>> Begin

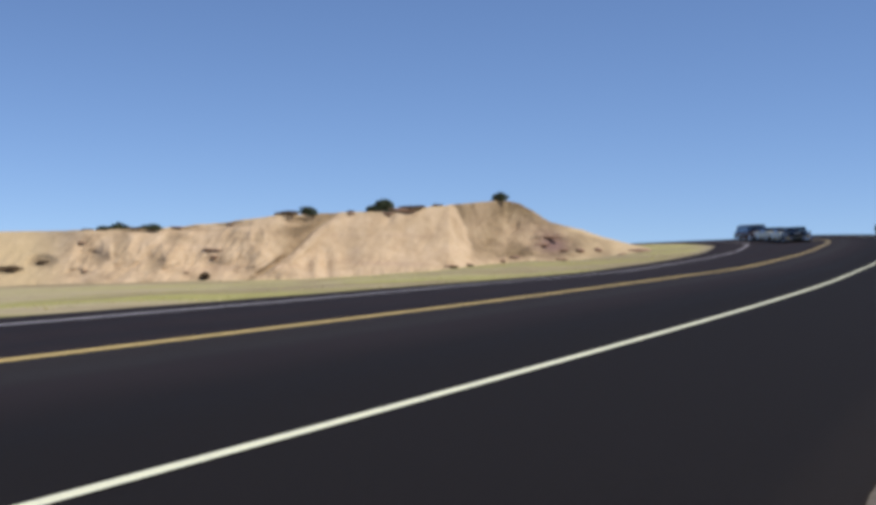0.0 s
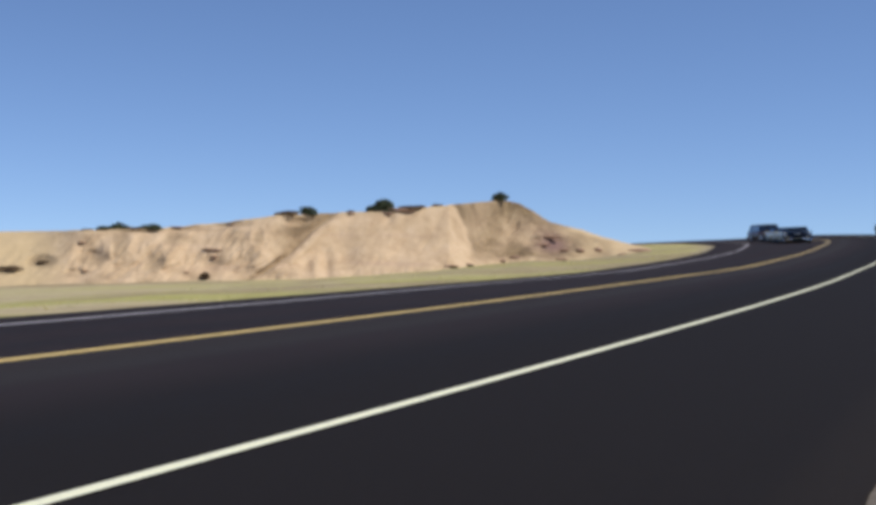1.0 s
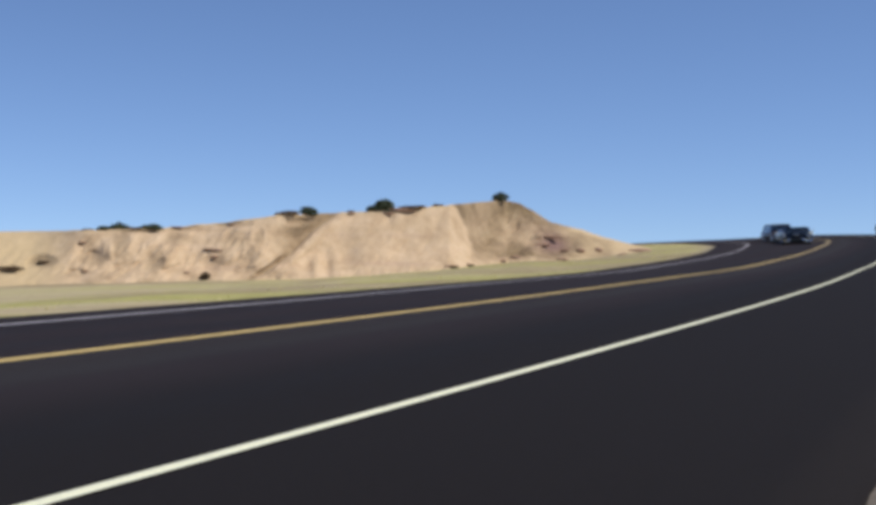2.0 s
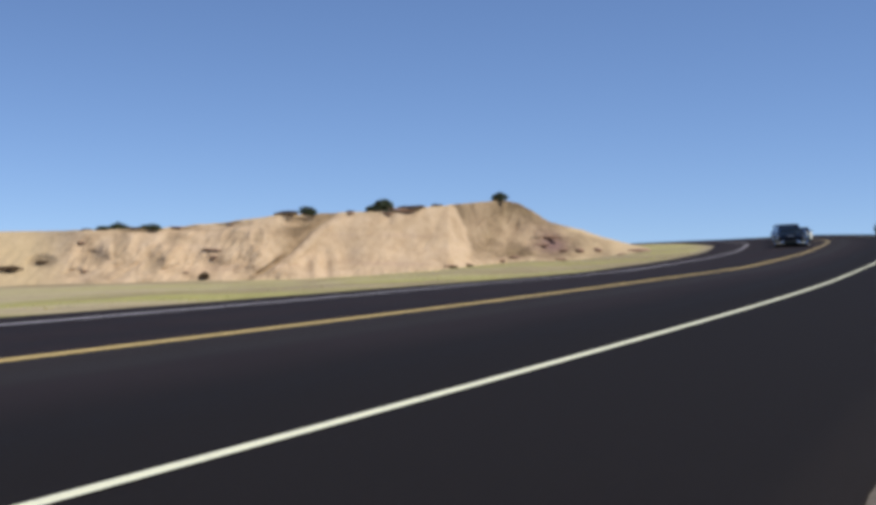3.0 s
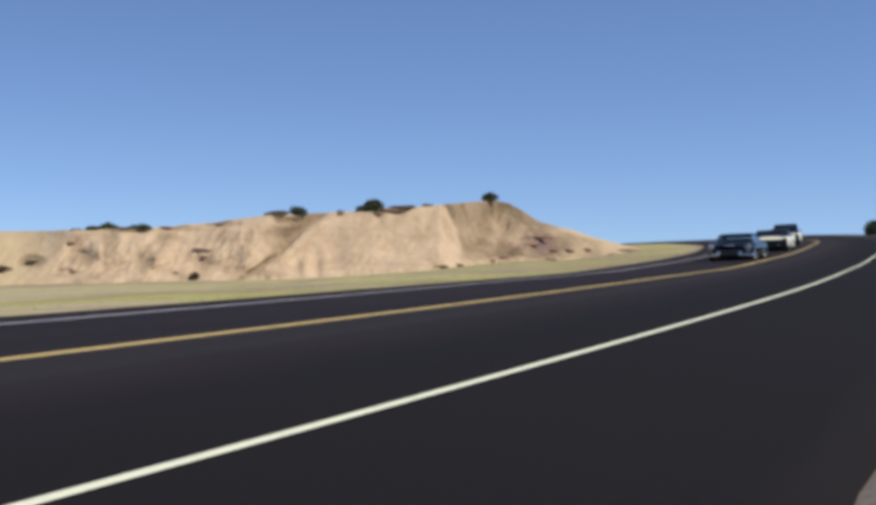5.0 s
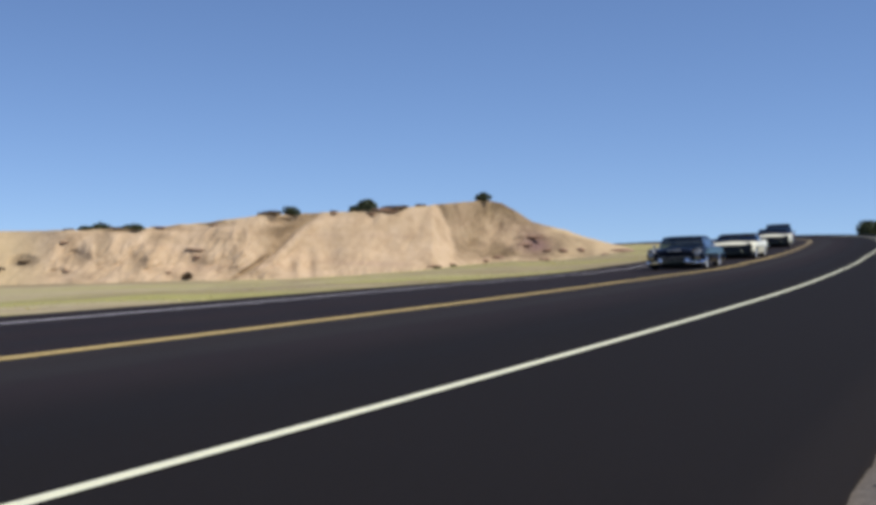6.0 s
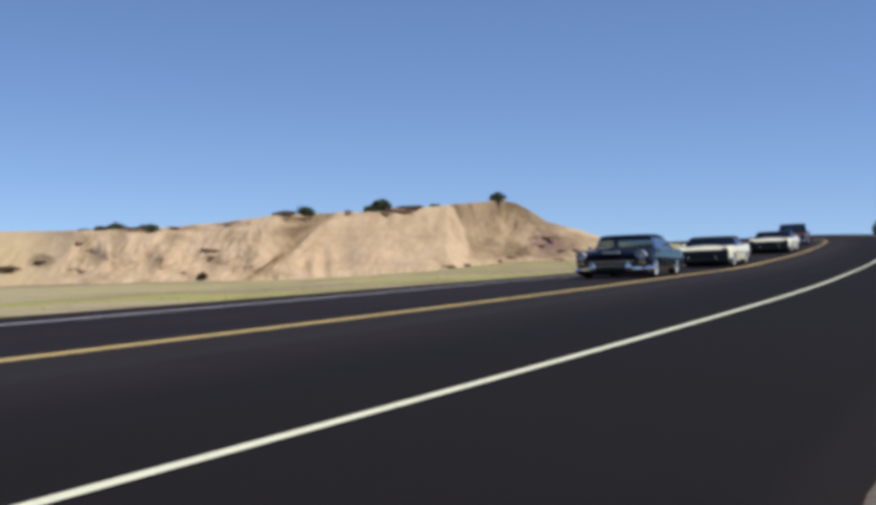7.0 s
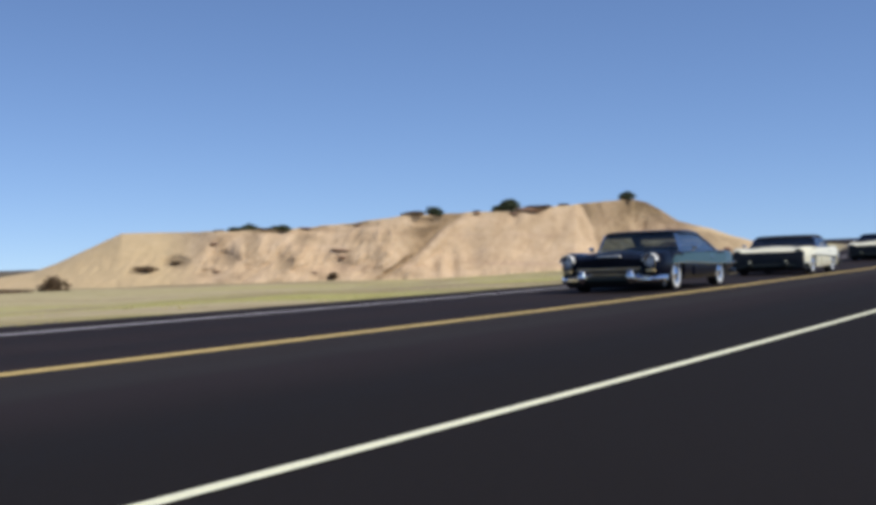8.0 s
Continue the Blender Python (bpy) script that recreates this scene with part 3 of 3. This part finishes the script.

>> End

## What is required
Reproduce the material word for word. Any pictures should be left out of the copy.

## In response
0.0 s
1.0 s
2.0 s
3.0 s
5.0 s
6.0 s
7.0 s
8.0 s
Continue the Blender Python (bpy) script that recreates this scene with part 3 of 3. This part finishes the script.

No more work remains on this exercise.